Logistics valuation in outer London.
A fund’s AVM previously blended undated planning references and inconsistent NIA. After introducing a knowledge graph anchored to official planning documents, paragraph-level retrieval, and a floor-area standard tag, error bands narrowed and, more importantly, explanations stabilised. Investment papers now show “why” with citations rather than only numbers.
Planning watcher for Greater Manchester.
A developer’s data pipeline indexes officer reports and committee minutes, classifies stage (consultation, committee, adoption) and extracts conditions precedent. A style guide separates quoted policy from analyst interpretation. An incident where a press release was mistaken for adoption led to a source-prioritisation rule (statutory docs over media) and a “citation coverage” score in briefs.
PBSA pipeline scoring.
A PBSA investor harmonises definitions of room types and amenity bundles across operators, links them to mobility and university intake data, and measures fill rates and freshness. Scores now reflect comparable entities; portfolio exposure by driver (student mix, travel time, supply pipeline) replaces a cruder postcode proxy.
Good data strategy is as much about people as pipelines. Create a small Data Council (Investment, Asset Management, Risk, Legal, Data) to set priorities and resolve trade-offs. Assign Data Stewards for each domain with time in their job plan, not as a hobby. Tie model releases to data readiness: if quality metrics breach thresholds or definitions are in flux, the model waits. Require model factsheets to reference dataset versions and quality scores; require decision logs to store the data snapshot and citations behind recommendations.
Begin with a single, material decision where poor data currently slows or undermines outcomes, often lease analytics for diligence or a planning watcher for pipeline. In the first month, inventory sources, define domains and owners, agree field-level definitions and licences, and stand up basic lineage and freshness monitoring. In the second month, build a document-to-fact pipeline with citations and a small feature store for the immediate use-case; publish a first quality dashboard and set thresholds. In the third month, connect the model to the curated features, run regime-aware back-tests, and embed the artefacts, factsheet, data catalogue entry, quality metrics and decision log into the investment paper. From there, scale horizontally: new use-cases inherit the plumbing.

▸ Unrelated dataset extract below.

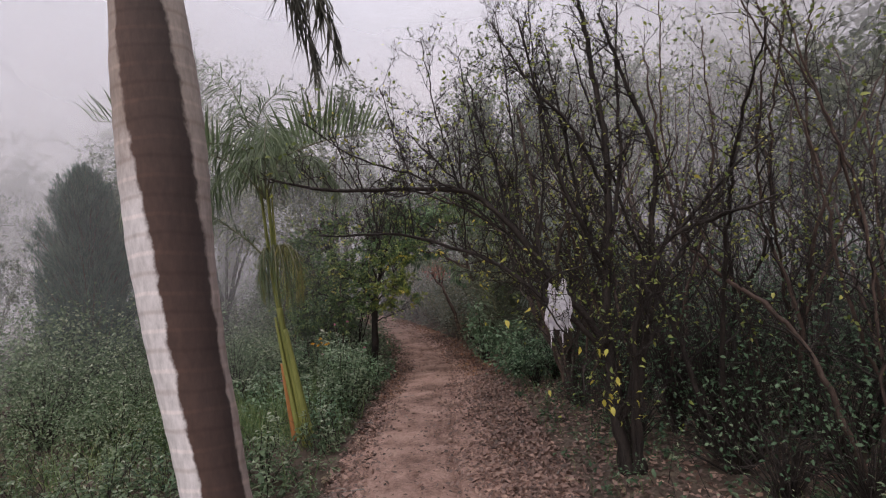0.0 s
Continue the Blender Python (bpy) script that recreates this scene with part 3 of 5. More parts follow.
def build_bag_tree():
    L1 = [(1.38, 5.06, 1.0), (1.15, 5.03, 1.38), (0.93, 5.0, 1.62), (0.85, 5.0, 1.81), (0.72, 5.0, 2.0), (0.60, 5.0, 2.17), (0.47, 5.0, 2.31), (0.34, 4.98, 2.42), (-0.10, 4.75, 2.45), (-0.51, 4.5, 2.43), (-0.81, 4.3, 2.44), (-1.04, 4.1, 2.5)]
    L2 = [(1.38, 5.06, 0.9), (1.10, 5.0, 1.3), (0.81, 4.98, 1.54), (0.63, 5.15, 1.74), (0.47, 5.3, 1.87), (0.28, 5.42, 1.97), (0.06, 5.5, 2.06), (-0.17, 5.58, 2.15), (-0.42, 5.6, 2.20), (-0.79, 5.55, 2.21), (-1.02, 5.5, 2.23)]
    limbs = [
        ([(1.42, 5.08, -0.05), (1.36, 5.06, 0.5), (1.36, 5.05, 1.34), (1.41, 5.05, 1.77), (1.49, 5.05, 2.56), (1.45, 5.05, 3.42), (1.40, 5.1, 4.1)], 0.050, 0.012),
        (L1, 0.031, 0.007), (L2, 0.028, 0.006),
        ([(1.46, 5.02, 0.02), (1.5, 4.98, 0.6), (1.67, 4.95, 1.31), (1.75, 4.95, 1.9), (1.86, 4.95, 2.62), (1.71, 4.95, 3.1), (1.52, 4.95, 3.8)], 0.038, 0.010),
        ([(1.50, 5.0, 0.02), (1.48, 4.8, 1.1), (1.60, 4.6, 1.66), (1.78, 4.55, 1.91), (2.06, 4.5, 1.99), (2.5, 4.4, 2.12)], 0.032, 0.010),
        ([(1.78, 4.55, 1.91), (2.0, 4.5, 2.12), (2.24, 4.45, 2.36), (2.5, 4.35, 2.58)], 0.016, 0.006),
        ([(1.40, 5.05, 1.7), (1.15, 4.95, 2.2), (1.02, 4.9, 2.7), (0.92, 4.9, 3.3), (0.85, 4.9, 3.8)], 0.022, 0.007),
        ([(1.47, 5.05, 2.3), (1.2, 4.85, 2.8), (0.85, 4.7, 3.2), (0.6, 4.7, 3.7)], 0.018, 0.006),
        ([(0.60, 5.0, 2.17), (0.6, 5.05, 2.5), (0.48, 5.1, 3.0), (0.40, 5.1, 3.4)], 0.014, 0.005),
        ([(0.40, 5.04, 2.36), (0.10, 5.1, 2.7), (-0.15, 5.1, 3.0)], 0.011, 0.004),
        ([(0.26, 5.0, 2.45), (-0.15, 5.0, 2.62), (-0.6, 4.9, 2.8), (-0.95, 4.7, 3.05)], 0.010, 0.004),
        ([(0.47, 5.0, 2.31), (0.42, 5.1, 2.9), (0.35, 5.1, 3.6)], 0.010, 0.003),
        ([(0.26, 5.0, 2.45), (0.12, 5.1, 3.1), (0.05, 5.15, 3.8)], 0.010, 0.003),
        ([(-0.1, 4.75, 2.45), (-0.2, 4.8, 2.8), (-0.32, 4.85, 3.3)], 0.008, 0.003),
        ([(-0.5, 4.5, 2.43), (-0.62, 4.55, 2.7), (-0.7, 4.55, 3.0)], 0.007, 0.003),
        ([(0.72, 5.0, 2.0), (0.75, 5.1, 2.9), (0.70, 5.1, 4.0)], 0.012, 0.003),
        ([(0.85, 5.0, 1.81), (0.98, 5.1, 2.8), (0.98, 5.1, 4.2)], 0.013, 0.003),
        ([(0.28, 5.42, 1.97), (0.3, 5.6, 2.7), (0.2, 6.2, 3.4)], 0.008, 0.003),
        ([(-0.17, 5.58, 2.15), (-0.2, 5.7, 2.6), (-0.25, 6.2, 3.1)], 0.007, 0.003),
        ([(1.37, 5.05, 1.75), (1.05, 4.75, 1.72), (0.80, 4.68, 1.62), (0.82, 4.68, 1.44), (0.88, 4.68, 1.34), (0.97, 4.72, 1.22), (1.15, 4.8, 1.0)], 0.009, 0.005),
        ([(1.36, 5.05, 1.2), (1.05, 4.6, 1.0), (0.95, 4.3, 0.85)], 0.010, 0.004),
        ([(1.36, 5.06, 0.5), (1.25, 4.4, 0.75), (1.15, 4.0, 0.85)], 0.010, 0.003),
        ([(1.67, 4.95, 1.31), (1.5, 4.5, 1.3), (1.4, 4.15, 1.25)], 0.010, 0.003),
        ([(1.40, 5.02, 0.5), (1.62, 4.9, 1.2), (1.9, 4.9, 1.7), (2.2, 4.9, 2.05), (2.5, 4.95, 2.5), (2.7, 5.0, 3.1)], 0.026, 0.008),
        ([(1.38, 5.05, 1.5), (1.28, 5.1, 2.1), (1.18, 5.1, 2.8), (1.1, 5.1, 3.6)], 0.022, 0.007),
        ([(1.45, 5.0, 2.0), (1.6, 5.0, 2.6), (1.62, 5.0, 3.2), (1.7, 5.0, 3.9)], 0.020, 0.006),
        ([(0.86, 5.0, 1.78), (0.55, 5.2, 2.15), (0.2, 5.3, 2.5), (-0.1, 5.3, 2.75)], 0.012, 0.004),
    ]
    t = bare_tree("leafless fruit tree of many crooked dark stems beside the path", limbs, M_BARK_DARK, 0.52, 0.085, 0.5, 2400, 0.045, "bare trees along the path", yellow=26)
    leaf_spray(t, (0.475, 4.42, 1.40), (0, 0, -0.8), 1, 0.062, M_LEAF_YELLOW, 0.01, "leaf", "broad yellow leaf on a thin twig")
    for at in ((0.62, 4.5, 1.42), (1.05, 3.98, 0.80), (1.09, 4.0, 0.86), (1.0, 3.96, 0.88), (1.13, 4.02, 0.98), (1.03, 4.02, 1.16), (0.98, 4.05, 1.2), (1.2, 4.1, 0.7), (1.3, 4.2, 0.82)):
        leaf_spray(t, at, (0, 0, -0.3), 3, 0.052, M_LEAF_YELLOW, 0.035, "leaf", "broad yellow leaf on a thin twig")
    return t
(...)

Two traps recur. First, “platform first, semantics later”: buying tooling without agreeing definitions simply moves chaos into the cloud. Start with language, not logos. Second, “accuracy at any cost”: squeezing model error while ignoring freshness, coverage or explainability yields brittle systems and sceptical committees. Optimise holistically: quality, traceability and stability matter as much as point accuracy.
AI compounds whatever you feed it. In UK real estate, the firms that win will not be the ones with the flashiest models, but the ones that can show, clearly, repeatably, where each number came from, how fresh it is, and what it means. A modern data strategy built on owned domains, document-grounded facts, reusable features, measurable quality and disciplined governance turns “Garbage In, Garbage Out” into a design constraint rather than a post-mortem. Only on that foundation does AI become a reliable accelerator instead of a risk multiplier.